◆ **Goal**: Write out each record again exactly as it stands.

◆ **Given data**:
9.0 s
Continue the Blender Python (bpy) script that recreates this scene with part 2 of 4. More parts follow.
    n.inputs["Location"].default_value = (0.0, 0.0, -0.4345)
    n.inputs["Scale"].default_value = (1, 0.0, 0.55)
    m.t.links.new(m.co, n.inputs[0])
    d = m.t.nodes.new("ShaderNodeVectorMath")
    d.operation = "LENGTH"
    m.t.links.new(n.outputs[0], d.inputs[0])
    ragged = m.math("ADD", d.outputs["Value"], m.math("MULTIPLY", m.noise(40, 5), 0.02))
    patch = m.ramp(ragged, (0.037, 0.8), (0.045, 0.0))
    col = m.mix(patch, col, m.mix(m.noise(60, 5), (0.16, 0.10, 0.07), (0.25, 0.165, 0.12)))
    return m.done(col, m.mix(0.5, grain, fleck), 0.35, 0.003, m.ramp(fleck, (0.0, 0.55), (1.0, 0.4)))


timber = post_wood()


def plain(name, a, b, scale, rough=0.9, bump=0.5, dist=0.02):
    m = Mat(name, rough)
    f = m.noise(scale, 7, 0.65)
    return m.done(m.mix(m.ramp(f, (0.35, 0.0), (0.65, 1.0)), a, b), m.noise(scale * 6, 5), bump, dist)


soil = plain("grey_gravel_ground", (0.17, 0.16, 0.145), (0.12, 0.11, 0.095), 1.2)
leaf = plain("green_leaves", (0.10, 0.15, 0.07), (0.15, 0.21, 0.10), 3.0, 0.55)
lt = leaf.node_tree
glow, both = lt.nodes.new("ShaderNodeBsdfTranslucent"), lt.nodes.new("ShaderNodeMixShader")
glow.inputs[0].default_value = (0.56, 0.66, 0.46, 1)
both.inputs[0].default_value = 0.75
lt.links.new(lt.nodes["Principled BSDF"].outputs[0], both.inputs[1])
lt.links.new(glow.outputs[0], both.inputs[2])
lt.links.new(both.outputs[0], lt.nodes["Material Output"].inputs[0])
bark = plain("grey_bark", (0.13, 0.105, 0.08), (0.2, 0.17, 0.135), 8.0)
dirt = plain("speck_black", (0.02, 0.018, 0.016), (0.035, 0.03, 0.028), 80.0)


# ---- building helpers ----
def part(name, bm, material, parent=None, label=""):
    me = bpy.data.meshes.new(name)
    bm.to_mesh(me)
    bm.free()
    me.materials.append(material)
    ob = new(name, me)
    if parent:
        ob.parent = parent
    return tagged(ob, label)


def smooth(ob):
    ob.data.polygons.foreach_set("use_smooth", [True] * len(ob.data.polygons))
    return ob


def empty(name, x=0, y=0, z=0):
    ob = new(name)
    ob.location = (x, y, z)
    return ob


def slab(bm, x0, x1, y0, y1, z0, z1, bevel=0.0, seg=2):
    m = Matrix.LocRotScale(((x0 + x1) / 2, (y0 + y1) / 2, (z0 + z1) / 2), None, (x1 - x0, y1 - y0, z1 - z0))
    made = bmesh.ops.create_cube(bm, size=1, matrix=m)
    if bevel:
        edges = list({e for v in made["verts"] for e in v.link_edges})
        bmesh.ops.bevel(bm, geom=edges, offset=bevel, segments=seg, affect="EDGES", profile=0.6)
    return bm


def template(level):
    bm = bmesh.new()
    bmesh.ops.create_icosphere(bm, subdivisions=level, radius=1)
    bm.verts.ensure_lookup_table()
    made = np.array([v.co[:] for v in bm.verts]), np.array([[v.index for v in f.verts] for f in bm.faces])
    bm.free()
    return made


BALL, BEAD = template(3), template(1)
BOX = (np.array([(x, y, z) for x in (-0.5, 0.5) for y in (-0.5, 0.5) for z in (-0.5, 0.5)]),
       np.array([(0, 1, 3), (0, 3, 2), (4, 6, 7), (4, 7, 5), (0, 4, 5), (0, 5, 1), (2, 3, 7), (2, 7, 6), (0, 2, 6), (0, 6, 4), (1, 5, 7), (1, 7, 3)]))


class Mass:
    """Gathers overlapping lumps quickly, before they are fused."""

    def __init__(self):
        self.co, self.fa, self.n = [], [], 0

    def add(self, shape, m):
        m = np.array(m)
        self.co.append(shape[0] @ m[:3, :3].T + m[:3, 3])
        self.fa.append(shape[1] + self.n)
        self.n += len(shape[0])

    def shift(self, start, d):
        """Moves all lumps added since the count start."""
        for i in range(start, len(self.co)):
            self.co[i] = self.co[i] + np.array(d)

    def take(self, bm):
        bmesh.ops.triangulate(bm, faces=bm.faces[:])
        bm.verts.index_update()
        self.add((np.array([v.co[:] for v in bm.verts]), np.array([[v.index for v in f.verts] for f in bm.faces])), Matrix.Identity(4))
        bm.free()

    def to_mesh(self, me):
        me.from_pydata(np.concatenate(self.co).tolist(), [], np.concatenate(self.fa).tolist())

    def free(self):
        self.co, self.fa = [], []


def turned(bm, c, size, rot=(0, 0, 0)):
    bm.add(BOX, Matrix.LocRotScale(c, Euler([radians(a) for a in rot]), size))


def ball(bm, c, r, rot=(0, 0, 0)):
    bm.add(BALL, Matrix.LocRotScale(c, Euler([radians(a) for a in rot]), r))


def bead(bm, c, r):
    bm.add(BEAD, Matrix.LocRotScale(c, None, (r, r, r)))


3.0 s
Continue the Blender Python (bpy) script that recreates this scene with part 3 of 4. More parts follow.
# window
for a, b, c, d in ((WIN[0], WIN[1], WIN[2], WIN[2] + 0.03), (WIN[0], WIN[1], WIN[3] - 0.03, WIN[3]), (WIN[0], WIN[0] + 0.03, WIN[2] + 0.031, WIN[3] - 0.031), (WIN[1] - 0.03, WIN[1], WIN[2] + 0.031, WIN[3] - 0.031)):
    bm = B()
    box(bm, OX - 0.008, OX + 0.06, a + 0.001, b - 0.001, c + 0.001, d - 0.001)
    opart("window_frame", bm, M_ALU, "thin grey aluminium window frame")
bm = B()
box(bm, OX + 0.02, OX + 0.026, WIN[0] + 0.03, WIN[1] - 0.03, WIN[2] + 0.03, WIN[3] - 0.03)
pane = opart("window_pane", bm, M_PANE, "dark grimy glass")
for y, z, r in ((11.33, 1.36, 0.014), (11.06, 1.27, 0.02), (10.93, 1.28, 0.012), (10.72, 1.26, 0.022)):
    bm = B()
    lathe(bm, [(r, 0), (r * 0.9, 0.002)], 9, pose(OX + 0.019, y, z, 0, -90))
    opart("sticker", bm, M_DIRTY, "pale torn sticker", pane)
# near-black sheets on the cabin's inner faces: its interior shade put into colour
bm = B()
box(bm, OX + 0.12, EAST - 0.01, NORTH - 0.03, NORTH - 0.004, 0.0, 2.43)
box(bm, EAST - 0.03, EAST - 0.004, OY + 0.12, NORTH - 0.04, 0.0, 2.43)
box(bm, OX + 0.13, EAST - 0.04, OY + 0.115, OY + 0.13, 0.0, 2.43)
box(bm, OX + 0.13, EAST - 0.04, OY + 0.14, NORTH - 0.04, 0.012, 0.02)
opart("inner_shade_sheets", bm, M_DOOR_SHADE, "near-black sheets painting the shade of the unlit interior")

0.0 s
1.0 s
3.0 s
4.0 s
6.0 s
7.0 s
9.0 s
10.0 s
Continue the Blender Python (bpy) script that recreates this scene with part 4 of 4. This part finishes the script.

◆ **Task solution**:
9.0 s
Continue the Blender Python (bpy) script that recreates this scene with part 2 of 4. More parts follow.
    n.inputs["Location"].default_value = (0.0, 0.0, -0.4345)
    n.inputs["Scale"].default_value = (1, 0.0, 0.55)
    m.t.links.new(m.co, n.inputs[0])
    d = m.t.nodes.new("ShaderNodeVectorMath")
    d.operation = "LENGTH"
    m.t.links.new(n.outputs[0], d.inputs[0])
    ragged = m.math("ADD", d.outputs["Value"], m.math("MULTIPLY", m.noise(40, 5), 0.02))
    patch = m.ramp(ragged, (0.037, 0.8), (0.045, 0.0))
    col = m.mix(patch, col, m.mix(m.noise(60, 5), (0.16, 0.10, 0.07), (0.25, 0.165, 0.12)))
    return m.done(col, m.mix(0.5, grain, fleck), 0.35, 0.003, m.ramp(fleck, (0.0, 0.55), (1.0, 0.4)))


timber = post_wood()


def plain(name, a, b, scale, rough=0.9, bump=0.5, dist=0.02):
    m = Mat(name, rough)
    f = m.noise(scale, 7, 0.65)
    return m.done(m.mix(m.ramp(f, (0.35, 0.0), (0.65, 1.0)), a, b), m.noise(scale * 6, 5), bump, dist)


soil = plain("grey_gravel_ground", (0.17, 0.16, 0.145), (0.12, 0.11, 0.095), 1.2)
leaf = plain("green_leaves", (0.10, 0.15, 0.07), (0.15, 0.21, 0.10), 3.0, 0.55)
lt = leaf.node_tree
glow, both = lt.nodes.new("ShaderNodeBsdfTranslucent"), lt.nodes.new("ShaderNodeMixShader")
glow.inputs[0].default_value = (0.56, 0.66, 0.46, 1)
both.inputs[0].default_value = 0.75
lt.links.new(lt.nodes["Principled BSDF"].outputs[0], both.inputs[1])
lt.links.new(glow.outputs[0], both.inputs[2])
lt.links.new(both.outputs[0], lt.nodes["Material Output"].inputs[0])
bark = plain("grey_bark", (0.13, 0.105, 0.08), (0.2, 0.17, 0.135), 8.0)
dirt = plain("speck_black", (0.02, 0.018, 0.016), (0.035, 0.03, 0.028), 80.0)


# ---- building helpers ----
def part(name, bm, material, parent=None, label=""):
    me = bpy.data.meshes.new(name)
    bm.to_mesh(me)
    bm.free()
    me.materials.append(material)
    ob = new(name, me)
    if parent:
        ob.parent = parent
    return tagged(ob, label)


def smooth(ob):
    ob.data.polygons.foreach_set("use_smooth", [True] * len(ob.data.polygons))
    return ob


def empty(name, x=0, y=0, z=0):
    ob = new(name)
    ob.location = (x, y, z)
    return ob


def slab(bm, x0, x1, y0, y1, z0, z1, bevel=0.0, seg=2):
    m = Matrix.LocRotScale(((x0 + x1) / 2, (y0 + y1) / 2, (z0 + z1) / 2), None, (x1 - x0, y1 - y0, z1 - z0))
    made = bmesh.ops.create_cube(bm, size=1, matrix=m)
    if bevel:
        edges = list({e for v in made["verts"] for e in v.link_edges})
        bmesh.ops.bevel(bm, geom=edges, offset=bevel, segments=seg, affect="EDGES", profile=0.6)
    return bm


def template(level):
    bm = bmesh.new()
    bmesh.ops.create_icosphere(bm, subdivisions=level, radius=1)
    bm.verts.ensure_lookup_table()
    made = np.array([v.co[:] for v in bm.verts]), np.array([[v.index for v in f.verts] for f in bm.faces])
    bm.free()
    return made


BALL, BEAD = template(3), template(1)
BOX = (np.array([(x, y, z) for x in (-0.5, 0.5) for y in (-0.5, 0.5) for z in (-0.5, 0.5)]),
       np.array([(0, 1, 3), (0, 3, 2), (4, 6, 7), (4, 7, 5), (0, 4, 5), (0, 5, 1), (2, 3, 7), (2, 7, 6), (0, 2, 6), (0, 6, 4), (1, 5, 7), (1, 7, 3)]))


class Mass:
    """Gathers overlapping lumps quickly, before they are fused."""

    def __init__(self):
        self.co, self.fa, self.n = [], [], 0

    def add(self, shape, m):
        m = np.array(m)
        self.co.append(shape[0] @ m[:3, :3].T + m[:3, 3])
        self.fa.append(shape[1] + self.n)
        self.n += len(shape[0])

    def shift(self, start, d):
        """Moves all lumps added since the count start."""
        for i in range(start, len(self.co)):
            self.co[i] = self.co[i] + np.array(d)

    def take(self, bm):
        bmesh.ops.triangulate(bm, faces=bm.faces[:])
        bm.verts.index_update()
        self.add((np.array([v.co[:] for v in bm.verts]), np.array([[v.index for v in f.verts] for f in bm.faces])), Matrix.Identity(4))
        bm.free()

    def to_mesh(self, me):
        me.from_pydata(np.concatenate(self.co).tolist(), [], np.concatenate(self.fa).tolist())

    def free(self):
        self.co, self.fa = [], []


def turned(bm, c, size, rot=(0, 0, 0)):
    bm.add(BOX, Matrix.LocRotScale(c, Euler([radians(a) for a in rot]), size))


def ball(bm, c, r, rot=(0, 0, 0)):
    bm.add(BALL, Matrix.LocRotScale(c, Euler([radians(a) for a in rot]), r))


def bead(bm, c, r):
    bm.add(BEAD, Matrix.LocRotScale(c, None, (r, r, r)))


3.0 s
Continue the Blender Python (bpy) script that recreates this scene with part 3 of 4. More parts follow.
# window
for a, b, c, d in ((WIN[0], WIN[1], WIN[2], WIN[2] + 0.03), (WIN[0], WIN[1], WIN[3] - 0.03, WIN[3]), (WIN[0], WIN[0] + 0.03, WIN[2] + 0.031, WIN[3] - 0.031), (WIN[1] - 0.03, WIN[1], WIN[2] + 0.031, WIN[3] - 0.031)):
    bm = B()
    box(bm, OX - 0.008, OX + 0.06, a + 0.001, b - 0.001, c + 0.001, d - 0.001)
    opart("window_frame", bm, M_ALU, "thin grey aluminium window frame")
bm = B()
box(bm, OX + 0.02, OX + 0.026, WIN[0] + 0.03, WIN[1] - 0.03, WIN[2] + 0.03, WIN[3] - 0.03)
pane = opart("window_pane", bm, M_PANE, "dark grimy glass")
for y, z, r in ((11.33, 1.36, 0.014), (11.06, 1.27, 0.02), (10.93, 1.28, 0.012), (10.72, 1.26, 0.022)):
    bm = B()
    lathe(bm, [(r, 0), (r * 0.9, 0.002)], 9, pose(OX + 0.019, y, z, 0, -90))
    opart("sticker", bm, M_DIRTY, "pale torn sticker", pane)
# near-black sheets on the cabin's inner faces: its interior shade put into colour
bm = B()
box(bm, OX + 0.12, EAST - 0.01, NORTH - 0.03, NORTH - 0.004, 0.0, 2.43)
box(bm, EAST - 0.03, EAST - 0.004, OY + 0.12, NORTH - 0.04, 0.0, 2.43)
box(bm, OX + 0.13, EAST - 0.04, OY + 0.115, OY + 0.13, 0.0, 2.43)
box(bm, OX + 0.13, EAST - 0.04, OY + 0.14, NORTH - 0.04, 0.012, 0.02)
opart("inner_shade_sheets", bm, M_DOOR_SHADE, "near-black sheets painting the shade of the unlit interior")

0.0 s
1.0 s
3.0 s
4.0 s
6.0 s
7.0 s
9.0 s
10.0 s
Continue the Blender Python (bpy) script that recreates this scene with part 4 of 4. This part finishes the script.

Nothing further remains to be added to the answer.